AIM:
Write out the whole listing again, exactly as given.

INFORMATION PROVIDED:
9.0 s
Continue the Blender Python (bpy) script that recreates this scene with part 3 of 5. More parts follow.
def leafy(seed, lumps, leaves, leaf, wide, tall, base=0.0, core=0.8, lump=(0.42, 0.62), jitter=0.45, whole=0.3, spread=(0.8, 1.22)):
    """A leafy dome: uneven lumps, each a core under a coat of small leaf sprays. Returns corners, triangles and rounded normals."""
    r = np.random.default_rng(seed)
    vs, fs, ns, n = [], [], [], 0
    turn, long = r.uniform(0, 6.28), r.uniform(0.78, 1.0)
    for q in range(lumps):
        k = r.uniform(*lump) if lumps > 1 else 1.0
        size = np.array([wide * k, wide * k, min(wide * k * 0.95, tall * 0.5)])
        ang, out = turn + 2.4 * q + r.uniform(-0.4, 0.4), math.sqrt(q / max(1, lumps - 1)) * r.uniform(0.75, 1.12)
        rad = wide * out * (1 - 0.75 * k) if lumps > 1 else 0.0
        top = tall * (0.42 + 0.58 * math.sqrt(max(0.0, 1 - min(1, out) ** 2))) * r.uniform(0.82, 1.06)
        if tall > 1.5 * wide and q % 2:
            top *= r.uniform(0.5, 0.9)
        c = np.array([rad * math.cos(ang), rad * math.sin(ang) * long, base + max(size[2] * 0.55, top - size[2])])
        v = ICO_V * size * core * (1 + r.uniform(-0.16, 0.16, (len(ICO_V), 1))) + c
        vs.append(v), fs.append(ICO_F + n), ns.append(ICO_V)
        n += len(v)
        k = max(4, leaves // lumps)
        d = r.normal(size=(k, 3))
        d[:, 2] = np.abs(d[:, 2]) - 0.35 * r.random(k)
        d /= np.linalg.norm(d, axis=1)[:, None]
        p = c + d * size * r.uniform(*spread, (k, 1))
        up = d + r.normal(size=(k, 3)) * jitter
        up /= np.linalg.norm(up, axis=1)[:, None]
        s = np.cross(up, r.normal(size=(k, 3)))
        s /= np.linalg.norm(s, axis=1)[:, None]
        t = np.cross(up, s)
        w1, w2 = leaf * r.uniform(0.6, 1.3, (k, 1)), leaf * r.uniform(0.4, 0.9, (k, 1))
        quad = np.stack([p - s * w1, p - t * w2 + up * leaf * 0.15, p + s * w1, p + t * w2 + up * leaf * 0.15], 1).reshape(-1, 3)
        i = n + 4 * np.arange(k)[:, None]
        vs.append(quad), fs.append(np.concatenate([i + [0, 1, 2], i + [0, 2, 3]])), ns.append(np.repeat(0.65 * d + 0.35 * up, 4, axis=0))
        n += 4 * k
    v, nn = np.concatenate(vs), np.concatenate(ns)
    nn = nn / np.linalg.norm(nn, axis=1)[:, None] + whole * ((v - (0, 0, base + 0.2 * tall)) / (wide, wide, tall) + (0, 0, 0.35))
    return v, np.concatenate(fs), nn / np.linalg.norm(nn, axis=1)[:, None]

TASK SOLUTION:
9.0 s
Continue the Blender Python (bpy) script that recreates this scene with part 3 of 5. More parts follow.
def leafy(seed, lumps, leaves, leaf, wide, tall, base=0.0, core=0.8, lump=(0.42, 0.62), jitter=0.45, whole=0.3, spread=(0.8, 1.22)):
    """A leafy dome: uneven lumps, each a core under a coat of small leaf sprays. Returns corners, triangles and rounded normals."""
    r = np.random.default_rng(seed)
    vs, fs, ns, n = [], [], [], 0
    turn, long = r.uniform(0, 6.28), r.uniform(0.78, 1.0)
    for q in range(lumps):
        k = r.uniform(*lump) if lumps > 1 else 1.0
        size = np.array([wide * k, wide * k, min(wide * k * 0.95, tall * 0.5)])
        ang, out = turn + 2.4 * q + r.uniform(-0.4, 0.4), math.sqrt(q / max(1, lumps - 1)) * r.uniform(0.75, 1.12)
        rad = wide * out * (1 - 0.75 * k) if lumps > 1 else 0.0
        top = tall * (0.42 + 0.58 * math.sqrt(max(0.0, 1 - min(1, out) ** 2))) * r.uniform(0.82, 1.06)
        if tall > 1.5 * wide and q % 2:
            top *= r.uniform(0.5, 0.9)
        c = np.array([rad * math.cos(ang), rad * math.sin(ang) * long, base + max(size[2] * 0.55, top - size[2])])
        v = ICO_V * size * core * (1 + r.uniform(-0.16, 0.16, (len(ICO_V), 1))) + c
        vs.append(v), fs.append(ICO_F + n), ns.append(ICO_V)
        n += len(v)
        k = max(4, leaves // lumps)
        d = r.normal(size=(k, 3))
        d[:, 2] = np.abs(d[:, 2]) - 0.35 * r.random(k)
        d /= np.linalg.norm(d, axis=1)[:, None]
        p = c + d * size * r.uniform(*spread, (k, 1))
        up = d + r.normal(size=(k, 3)) * jitter
        up /= np.linalg.norm(up, axis=1)[:, None]
        s = np.cross(up, r.normal(size=(k, 3)))
        s /= np.linalg.norm(s, axis=1)[:, None]
        t = np.cross(up, s)
        w1, w2 = leaf * r.uniform(0.6, 1.3, (k, 1)), leaf * r.uniform(0.4, 0.9, (k, 1))
        quad = np.stack([p - s * w1, p - t * w2 + up * leaf * 0.15, p + s * w1, p + t * w2 + up * leaf * 0.15], 1).reshape(-1, 3)
        i = n + 4 * np.arange(k)[:, None]
        vs.append(quad), fs.append(np.concatenate([i + [0, 1, 2], i + [0, 2, 3]])), ns.append(np.repeat(0.65 * d + 0.35 * up, 4, axis=0))
        n += 4 * k
    v, nn = np.concatenate(vs), np.concatenate(ns)
    nn = nn / np.linalg.norm(nn, axis=1)[:, None] + whole * ((v - (0, 0, base + 0.2 * tall)) / (wide, wide, tall) + (0, 0, 0.35))
    return v, np.concatenate(fs), nn / np.linalg.norm(nn, axis=1)[:, None]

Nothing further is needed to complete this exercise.